━━ DATA SHOWN ━━
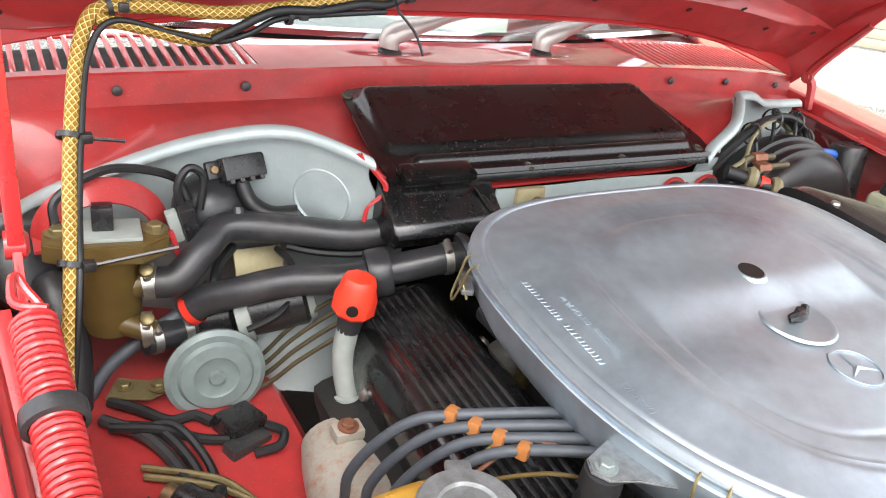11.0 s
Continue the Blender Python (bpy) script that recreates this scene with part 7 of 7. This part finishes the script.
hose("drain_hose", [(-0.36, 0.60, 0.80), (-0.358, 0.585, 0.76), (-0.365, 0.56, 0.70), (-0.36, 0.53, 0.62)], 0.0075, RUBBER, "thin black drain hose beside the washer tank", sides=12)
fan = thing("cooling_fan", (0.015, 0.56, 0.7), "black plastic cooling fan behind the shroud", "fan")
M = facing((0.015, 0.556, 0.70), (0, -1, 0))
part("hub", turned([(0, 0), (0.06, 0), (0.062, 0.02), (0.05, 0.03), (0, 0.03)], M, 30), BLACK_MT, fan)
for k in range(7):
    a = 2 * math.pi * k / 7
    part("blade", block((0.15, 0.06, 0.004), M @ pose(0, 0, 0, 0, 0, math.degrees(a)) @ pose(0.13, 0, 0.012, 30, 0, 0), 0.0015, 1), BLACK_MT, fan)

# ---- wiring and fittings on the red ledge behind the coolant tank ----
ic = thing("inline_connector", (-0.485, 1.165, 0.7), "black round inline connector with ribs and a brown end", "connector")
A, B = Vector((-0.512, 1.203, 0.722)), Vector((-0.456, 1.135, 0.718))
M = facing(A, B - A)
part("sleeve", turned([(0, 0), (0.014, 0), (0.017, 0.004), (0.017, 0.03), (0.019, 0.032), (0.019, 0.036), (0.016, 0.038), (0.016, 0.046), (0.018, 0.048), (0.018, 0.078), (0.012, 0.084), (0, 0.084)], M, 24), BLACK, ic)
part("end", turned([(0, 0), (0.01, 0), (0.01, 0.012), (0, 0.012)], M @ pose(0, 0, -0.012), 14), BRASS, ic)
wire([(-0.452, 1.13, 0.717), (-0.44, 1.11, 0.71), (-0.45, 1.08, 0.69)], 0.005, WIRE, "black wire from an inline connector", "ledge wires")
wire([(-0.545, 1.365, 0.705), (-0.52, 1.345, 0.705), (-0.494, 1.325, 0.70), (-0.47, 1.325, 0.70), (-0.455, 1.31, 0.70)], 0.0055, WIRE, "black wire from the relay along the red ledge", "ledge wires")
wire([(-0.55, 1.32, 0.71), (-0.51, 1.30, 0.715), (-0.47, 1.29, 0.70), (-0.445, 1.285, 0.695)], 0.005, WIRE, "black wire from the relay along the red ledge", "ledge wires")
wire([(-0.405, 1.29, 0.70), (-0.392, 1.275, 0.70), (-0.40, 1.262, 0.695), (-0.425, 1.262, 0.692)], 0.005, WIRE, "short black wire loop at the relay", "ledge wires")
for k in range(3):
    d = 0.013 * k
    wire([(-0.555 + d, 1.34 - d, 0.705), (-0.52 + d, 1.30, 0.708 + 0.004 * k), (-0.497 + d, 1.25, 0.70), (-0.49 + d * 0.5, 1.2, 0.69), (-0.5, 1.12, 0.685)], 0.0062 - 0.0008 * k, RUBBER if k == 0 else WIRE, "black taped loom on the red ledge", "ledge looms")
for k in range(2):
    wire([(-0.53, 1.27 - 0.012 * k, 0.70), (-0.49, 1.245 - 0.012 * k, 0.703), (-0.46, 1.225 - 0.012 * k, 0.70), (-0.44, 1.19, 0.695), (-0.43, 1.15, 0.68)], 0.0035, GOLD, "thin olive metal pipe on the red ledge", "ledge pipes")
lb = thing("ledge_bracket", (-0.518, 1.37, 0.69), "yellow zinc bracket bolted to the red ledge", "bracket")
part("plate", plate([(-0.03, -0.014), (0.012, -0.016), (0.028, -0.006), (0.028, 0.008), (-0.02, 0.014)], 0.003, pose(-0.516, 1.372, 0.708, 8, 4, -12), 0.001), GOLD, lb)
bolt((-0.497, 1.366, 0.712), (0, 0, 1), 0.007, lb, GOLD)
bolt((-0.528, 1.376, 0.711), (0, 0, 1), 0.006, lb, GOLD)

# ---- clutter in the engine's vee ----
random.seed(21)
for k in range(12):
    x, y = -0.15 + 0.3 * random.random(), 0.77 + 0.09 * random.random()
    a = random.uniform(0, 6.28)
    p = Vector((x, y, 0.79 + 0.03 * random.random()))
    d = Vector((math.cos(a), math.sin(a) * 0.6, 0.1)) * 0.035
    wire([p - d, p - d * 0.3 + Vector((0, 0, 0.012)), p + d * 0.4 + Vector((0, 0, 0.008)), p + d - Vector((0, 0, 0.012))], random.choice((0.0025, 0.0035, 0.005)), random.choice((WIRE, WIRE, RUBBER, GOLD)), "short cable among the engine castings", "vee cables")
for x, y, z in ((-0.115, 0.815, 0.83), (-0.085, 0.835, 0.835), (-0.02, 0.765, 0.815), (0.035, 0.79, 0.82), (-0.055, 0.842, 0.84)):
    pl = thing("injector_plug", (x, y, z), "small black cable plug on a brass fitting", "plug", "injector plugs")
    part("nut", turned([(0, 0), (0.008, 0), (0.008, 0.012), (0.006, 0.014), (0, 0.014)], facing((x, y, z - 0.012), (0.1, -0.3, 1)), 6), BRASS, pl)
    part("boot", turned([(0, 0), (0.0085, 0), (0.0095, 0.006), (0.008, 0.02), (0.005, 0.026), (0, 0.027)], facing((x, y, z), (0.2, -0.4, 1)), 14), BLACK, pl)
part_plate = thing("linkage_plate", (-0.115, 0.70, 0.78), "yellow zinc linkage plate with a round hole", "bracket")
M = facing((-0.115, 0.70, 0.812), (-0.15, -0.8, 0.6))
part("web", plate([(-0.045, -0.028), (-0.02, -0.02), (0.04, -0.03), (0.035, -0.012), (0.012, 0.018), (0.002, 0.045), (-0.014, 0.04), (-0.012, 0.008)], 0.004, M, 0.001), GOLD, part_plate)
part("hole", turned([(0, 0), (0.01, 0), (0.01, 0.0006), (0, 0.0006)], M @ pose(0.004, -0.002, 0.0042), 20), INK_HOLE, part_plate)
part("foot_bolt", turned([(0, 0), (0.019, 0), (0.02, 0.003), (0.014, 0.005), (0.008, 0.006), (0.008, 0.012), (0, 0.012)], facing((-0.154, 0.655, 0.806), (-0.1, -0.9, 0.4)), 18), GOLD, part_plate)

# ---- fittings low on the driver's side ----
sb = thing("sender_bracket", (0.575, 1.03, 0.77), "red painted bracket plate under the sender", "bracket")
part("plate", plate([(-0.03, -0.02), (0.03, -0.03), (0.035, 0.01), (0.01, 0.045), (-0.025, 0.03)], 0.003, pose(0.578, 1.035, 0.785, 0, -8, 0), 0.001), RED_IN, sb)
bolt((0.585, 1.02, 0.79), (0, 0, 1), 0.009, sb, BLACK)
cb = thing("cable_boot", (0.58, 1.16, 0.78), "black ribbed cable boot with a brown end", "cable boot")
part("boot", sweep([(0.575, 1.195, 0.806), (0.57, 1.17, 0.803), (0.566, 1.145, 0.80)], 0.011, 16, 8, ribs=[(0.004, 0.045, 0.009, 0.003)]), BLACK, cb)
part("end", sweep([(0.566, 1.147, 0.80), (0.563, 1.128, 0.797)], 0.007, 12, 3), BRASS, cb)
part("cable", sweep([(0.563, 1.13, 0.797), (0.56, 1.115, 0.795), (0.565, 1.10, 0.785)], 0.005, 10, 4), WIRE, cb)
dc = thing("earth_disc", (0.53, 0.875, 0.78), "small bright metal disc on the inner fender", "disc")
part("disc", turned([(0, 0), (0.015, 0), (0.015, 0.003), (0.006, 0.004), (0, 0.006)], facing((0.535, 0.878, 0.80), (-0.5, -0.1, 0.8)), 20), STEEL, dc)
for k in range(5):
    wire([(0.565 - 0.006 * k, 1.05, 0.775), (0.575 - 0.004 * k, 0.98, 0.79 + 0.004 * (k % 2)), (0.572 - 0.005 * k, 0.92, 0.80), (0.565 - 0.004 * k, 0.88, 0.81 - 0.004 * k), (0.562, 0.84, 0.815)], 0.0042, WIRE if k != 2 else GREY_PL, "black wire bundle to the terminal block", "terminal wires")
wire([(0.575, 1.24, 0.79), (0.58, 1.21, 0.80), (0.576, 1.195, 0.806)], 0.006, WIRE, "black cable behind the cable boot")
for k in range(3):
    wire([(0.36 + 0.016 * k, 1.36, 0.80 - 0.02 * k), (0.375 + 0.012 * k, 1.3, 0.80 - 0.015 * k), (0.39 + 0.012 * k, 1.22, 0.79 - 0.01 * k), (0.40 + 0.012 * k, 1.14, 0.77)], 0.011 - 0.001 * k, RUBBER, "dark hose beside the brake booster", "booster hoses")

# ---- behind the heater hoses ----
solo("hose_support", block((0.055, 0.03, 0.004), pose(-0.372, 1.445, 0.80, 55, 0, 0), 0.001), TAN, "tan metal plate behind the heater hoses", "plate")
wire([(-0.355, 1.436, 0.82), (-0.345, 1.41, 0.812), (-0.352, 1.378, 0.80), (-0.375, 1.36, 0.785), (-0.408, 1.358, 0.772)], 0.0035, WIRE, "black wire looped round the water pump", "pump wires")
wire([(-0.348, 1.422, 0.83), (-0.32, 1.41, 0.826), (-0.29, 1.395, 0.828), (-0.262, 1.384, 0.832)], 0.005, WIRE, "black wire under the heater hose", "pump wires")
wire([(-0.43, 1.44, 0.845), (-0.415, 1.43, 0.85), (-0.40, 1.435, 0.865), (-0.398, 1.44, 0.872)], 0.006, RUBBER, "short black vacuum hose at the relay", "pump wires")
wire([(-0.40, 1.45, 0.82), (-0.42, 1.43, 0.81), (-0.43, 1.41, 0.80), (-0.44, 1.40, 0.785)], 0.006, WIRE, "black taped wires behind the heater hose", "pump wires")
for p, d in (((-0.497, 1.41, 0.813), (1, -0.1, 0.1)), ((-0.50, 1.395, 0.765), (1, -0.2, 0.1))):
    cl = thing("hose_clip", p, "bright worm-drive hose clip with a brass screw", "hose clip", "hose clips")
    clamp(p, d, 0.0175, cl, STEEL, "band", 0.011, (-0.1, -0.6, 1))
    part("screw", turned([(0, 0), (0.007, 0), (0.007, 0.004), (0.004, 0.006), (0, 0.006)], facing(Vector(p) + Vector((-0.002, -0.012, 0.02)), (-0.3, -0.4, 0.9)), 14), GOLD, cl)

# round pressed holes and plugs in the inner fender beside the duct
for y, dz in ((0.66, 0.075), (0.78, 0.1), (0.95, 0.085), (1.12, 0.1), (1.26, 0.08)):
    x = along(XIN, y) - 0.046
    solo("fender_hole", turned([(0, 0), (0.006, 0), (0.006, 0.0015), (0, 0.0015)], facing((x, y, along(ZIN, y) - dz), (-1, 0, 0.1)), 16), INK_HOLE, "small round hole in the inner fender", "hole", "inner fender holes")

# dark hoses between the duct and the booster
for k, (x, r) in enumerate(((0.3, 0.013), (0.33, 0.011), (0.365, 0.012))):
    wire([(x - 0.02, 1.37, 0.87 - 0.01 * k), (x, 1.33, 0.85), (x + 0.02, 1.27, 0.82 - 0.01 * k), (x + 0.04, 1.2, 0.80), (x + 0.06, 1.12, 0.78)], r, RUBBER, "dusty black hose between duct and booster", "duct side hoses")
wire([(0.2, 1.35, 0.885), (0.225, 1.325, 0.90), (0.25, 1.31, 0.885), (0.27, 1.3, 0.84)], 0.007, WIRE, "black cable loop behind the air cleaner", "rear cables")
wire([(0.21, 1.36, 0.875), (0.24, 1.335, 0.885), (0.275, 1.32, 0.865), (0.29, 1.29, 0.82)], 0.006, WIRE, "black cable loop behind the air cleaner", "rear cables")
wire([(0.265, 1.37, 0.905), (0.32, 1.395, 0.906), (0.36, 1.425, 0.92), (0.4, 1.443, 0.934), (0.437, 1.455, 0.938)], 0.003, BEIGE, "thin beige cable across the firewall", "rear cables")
━━━
• WHAT THE TASK ASKS
Output, from the data above, the lines from the line with "Continue the Blender" to the line with "1), BLACK_MT, fan)" exactly as they stand, both ends included and nothing else.

• ANSWER TO THE EXERCISE
Continue the Blender Python (bpy) script that recreates this scene with part 7 of 7. This part finishes the script.
hose("drain_hose", [(-0.36, 0.60, 0.80), (-0.358, 0.585, 0.76), (-0.365, 0.56, 0.70), (-0.36, 0.53, 0.62)], 0.0075, RUBBER, "thin black drain hose beside the washer tank", sides=12)
fan = thing("cooling_fan", (0.015, 0.56, 0.7), "black plastic cooling fan behind the shroud", "fan")
M = facing((0.015, 0.556, 0.70), (0, -1, 0))
part("hub", turned([(0, 0), (0.06, 0), (0.062, 0.02), (0.05, 0.03), (0, 0.03)], M, 30), BLACK_MT, fan)
for k in range(7):
    a = 2 * math.pi * k / 7
    part("blade", block((0.15, 0.06, 0.004), M @ pose(0, 0, 0, 0, 0, math.degrees(a)) @ pose(0.13, 0, 0.012, 30, 0, 0), 0.0015, 1), BLACK_MT, fan)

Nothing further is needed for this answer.